Madrasa in Mardin, Turkey

The Kasımiye Medrese (Kasımiye Medresesi) or Kasim Pasha Medrese is a former madrasa (medrese) in Mardin, Turkey.

==Geography==
The medrese is located southwest of the city centre of old Mardin. The altitude of the Kasımiye is about 975 m.

==History==
The medrese was begun sultan Al-Zahir Majd al-Din 'Isā ibn Dāwūd (or İsa Bey) of the Artuqid dynasty, rulers of an Anatolian beylik. However, he was killed in a battle against the Karakoyunlu in 1407, before the building was fully constructed. The construction was resumed after the city fell to the Akkoyunlu Turkmens. Kasım, a son of Akkoyunlu sultan Mu'izz-al-Din, is credited with completing the medrese in 1445.

In 1924, all medreses in Turkey were closed down within a general attack on religious life and a top-down attempt to secularise society.

==The building==
The main building is rectangular.

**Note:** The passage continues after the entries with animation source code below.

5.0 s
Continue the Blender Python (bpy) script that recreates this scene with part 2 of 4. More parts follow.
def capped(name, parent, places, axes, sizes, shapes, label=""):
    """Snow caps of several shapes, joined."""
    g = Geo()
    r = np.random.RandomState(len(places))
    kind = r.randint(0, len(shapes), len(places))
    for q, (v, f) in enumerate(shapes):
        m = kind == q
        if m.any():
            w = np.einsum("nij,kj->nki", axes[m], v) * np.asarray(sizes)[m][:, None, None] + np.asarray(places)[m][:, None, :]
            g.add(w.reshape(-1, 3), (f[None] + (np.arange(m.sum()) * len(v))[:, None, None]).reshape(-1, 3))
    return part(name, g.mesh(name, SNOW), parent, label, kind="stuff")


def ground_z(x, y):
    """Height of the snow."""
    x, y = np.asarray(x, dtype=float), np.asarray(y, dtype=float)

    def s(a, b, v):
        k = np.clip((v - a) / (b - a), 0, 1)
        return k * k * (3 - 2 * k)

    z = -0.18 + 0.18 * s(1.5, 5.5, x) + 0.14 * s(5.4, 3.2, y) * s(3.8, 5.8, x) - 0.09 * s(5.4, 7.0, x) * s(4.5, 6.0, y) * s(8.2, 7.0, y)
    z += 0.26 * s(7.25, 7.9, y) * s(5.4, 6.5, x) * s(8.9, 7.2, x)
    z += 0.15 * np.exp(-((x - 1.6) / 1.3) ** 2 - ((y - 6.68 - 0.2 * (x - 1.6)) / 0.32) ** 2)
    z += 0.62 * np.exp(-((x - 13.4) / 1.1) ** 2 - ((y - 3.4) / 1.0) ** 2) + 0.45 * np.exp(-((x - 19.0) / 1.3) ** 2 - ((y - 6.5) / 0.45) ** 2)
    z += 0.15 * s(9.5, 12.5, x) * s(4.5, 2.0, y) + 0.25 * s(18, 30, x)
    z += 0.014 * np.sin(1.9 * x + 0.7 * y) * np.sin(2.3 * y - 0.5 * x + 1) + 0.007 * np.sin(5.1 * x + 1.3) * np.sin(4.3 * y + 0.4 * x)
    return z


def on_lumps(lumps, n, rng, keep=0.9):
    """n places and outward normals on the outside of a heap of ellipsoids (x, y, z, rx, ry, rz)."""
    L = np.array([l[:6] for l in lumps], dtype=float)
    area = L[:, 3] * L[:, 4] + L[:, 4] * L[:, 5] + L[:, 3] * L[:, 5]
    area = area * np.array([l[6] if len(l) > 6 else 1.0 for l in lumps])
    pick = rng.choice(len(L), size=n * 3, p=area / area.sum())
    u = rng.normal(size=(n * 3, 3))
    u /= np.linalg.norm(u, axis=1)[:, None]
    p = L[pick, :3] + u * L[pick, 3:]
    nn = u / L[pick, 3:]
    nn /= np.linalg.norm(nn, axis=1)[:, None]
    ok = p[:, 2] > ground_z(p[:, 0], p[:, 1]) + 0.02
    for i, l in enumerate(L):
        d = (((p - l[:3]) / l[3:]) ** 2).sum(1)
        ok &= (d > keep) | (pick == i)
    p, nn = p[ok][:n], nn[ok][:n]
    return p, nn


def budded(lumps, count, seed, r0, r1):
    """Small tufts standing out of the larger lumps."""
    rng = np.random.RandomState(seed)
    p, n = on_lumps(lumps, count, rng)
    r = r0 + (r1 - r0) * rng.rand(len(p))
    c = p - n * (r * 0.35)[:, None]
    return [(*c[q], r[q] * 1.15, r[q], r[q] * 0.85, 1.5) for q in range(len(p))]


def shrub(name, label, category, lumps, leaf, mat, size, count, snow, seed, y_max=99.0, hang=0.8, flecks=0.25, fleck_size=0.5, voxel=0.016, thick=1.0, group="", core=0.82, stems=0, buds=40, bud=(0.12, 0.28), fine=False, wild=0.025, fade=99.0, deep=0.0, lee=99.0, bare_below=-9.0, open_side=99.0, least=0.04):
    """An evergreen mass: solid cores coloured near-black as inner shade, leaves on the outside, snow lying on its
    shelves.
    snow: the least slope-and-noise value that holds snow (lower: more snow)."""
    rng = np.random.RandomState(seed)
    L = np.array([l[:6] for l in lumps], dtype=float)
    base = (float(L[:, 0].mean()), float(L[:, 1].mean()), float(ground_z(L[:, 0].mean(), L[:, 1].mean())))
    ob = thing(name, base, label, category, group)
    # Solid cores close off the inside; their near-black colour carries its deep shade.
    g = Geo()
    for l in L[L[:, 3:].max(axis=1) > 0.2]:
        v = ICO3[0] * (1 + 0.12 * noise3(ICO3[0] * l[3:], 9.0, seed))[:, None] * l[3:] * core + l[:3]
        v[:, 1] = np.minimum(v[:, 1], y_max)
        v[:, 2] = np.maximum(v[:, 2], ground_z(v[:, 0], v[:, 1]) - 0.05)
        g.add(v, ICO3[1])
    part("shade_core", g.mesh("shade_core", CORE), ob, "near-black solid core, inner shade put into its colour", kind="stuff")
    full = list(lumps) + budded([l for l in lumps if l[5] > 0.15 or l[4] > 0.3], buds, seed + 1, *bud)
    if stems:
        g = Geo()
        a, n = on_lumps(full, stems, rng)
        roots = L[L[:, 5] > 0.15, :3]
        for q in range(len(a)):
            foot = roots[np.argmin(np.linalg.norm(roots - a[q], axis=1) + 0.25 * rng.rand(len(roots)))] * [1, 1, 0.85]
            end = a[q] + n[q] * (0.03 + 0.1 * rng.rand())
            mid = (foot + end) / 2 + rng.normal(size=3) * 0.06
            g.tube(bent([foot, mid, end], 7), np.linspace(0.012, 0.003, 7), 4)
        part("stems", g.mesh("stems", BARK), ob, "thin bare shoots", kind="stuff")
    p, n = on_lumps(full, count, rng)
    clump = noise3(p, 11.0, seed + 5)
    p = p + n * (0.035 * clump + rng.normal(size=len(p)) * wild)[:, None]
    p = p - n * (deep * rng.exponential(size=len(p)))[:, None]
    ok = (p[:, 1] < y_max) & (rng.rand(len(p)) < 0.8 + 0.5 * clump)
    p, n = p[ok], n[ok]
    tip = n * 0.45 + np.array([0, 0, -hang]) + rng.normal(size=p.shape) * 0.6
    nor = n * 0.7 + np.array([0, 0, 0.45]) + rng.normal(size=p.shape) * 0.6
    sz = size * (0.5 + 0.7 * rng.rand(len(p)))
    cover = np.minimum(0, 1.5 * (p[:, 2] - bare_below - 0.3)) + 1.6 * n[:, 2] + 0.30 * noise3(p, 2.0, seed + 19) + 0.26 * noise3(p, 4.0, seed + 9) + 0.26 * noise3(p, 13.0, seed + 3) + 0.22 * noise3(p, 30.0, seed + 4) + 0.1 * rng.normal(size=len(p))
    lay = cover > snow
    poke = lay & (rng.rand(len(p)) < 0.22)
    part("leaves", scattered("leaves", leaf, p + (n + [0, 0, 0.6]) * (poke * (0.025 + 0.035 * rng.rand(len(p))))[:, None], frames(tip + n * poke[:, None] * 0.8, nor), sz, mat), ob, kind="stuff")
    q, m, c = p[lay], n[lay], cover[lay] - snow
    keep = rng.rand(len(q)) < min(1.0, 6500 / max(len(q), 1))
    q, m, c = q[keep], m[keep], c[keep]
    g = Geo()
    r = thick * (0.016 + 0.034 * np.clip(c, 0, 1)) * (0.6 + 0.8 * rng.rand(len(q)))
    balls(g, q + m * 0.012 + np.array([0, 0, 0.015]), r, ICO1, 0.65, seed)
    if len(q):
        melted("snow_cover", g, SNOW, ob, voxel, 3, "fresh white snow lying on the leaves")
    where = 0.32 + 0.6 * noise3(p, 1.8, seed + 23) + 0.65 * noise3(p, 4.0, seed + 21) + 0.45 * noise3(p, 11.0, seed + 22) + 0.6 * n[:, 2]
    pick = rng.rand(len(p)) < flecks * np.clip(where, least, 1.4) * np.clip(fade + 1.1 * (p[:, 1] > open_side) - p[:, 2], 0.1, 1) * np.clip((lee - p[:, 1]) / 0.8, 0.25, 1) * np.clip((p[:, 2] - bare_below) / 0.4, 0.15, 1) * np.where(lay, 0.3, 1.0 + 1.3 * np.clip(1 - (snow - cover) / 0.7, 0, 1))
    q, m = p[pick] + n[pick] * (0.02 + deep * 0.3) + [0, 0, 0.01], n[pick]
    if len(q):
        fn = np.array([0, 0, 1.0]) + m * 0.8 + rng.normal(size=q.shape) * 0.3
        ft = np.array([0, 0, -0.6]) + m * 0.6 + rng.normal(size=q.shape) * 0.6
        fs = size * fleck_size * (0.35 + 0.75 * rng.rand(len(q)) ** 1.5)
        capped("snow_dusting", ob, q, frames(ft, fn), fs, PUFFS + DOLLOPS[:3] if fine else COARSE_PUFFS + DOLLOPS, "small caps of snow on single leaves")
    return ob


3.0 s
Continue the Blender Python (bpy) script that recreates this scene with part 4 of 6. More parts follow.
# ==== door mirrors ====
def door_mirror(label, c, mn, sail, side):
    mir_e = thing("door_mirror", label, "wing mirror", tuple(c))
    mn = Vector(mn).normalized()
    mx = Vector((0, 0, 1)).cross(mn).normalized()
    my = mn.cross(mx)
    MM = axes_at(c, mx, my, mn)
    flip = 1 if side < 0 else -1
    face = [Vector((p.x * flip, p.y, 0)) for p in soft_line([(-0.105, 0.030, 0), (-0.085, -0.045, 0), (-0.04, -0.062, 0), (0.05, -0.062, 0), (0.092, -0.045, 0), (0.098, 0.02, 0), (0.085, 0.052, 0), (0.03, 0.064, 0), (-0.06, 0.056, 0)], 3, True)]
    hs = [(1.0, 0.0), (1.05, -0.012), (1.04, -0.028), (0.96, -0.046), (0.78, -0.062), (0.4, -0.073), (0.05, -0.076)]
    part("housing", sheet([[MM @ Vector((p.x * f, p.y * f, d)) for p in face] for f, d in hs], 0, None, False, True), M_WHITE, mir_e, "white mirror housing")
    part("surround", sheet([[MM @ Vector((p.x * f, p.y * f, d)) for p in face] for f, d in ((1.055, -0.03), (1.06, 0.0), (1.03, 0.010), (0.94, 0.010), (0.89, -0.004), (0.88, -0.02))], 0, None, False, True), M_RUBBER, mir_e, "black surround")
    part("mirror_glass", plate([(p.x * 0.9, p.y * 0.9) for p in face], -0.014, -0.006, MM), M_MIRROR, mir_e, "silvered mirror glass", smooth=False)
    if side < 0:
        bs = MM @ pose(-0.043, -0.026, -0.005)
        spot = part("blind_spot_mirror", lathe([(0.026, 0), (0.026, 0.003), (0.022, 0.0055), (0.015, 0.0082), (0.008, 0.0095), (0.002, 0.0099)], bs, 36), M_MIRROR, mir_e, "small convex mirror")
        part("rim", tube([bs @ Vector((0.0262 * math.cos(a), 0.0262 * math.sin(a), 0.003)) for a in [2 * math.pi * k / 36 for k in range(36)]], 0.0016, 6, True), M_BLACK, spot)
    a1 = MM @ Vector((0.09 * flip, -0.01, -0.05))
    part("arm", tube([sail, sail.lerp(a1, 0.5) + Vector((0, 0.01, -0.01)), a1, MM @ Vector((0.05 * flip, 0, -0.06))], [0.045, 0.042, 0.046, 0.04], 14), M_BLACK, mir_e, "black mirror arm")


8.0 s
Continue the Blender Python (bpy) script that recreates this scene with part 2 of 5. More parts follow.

The entrance through an ornamented portal is from the south. In the courtyard there is a pool. The water source is a funnel in the wall that represents birth. The water from the pool drains through a narrow slit that represents death and sırat (in Islamic belief a narrow bridge on hell which leads to paradise) . The classrooms surround the pool. The classroom doors are kept deliberately low to ensure students would bow reverently before their teachers as they entered.

==Elephant clock==
On the north of the iwan there is the reproduction of an elephant clock designed by al-Jazari, a 12th-century Muslim engineer.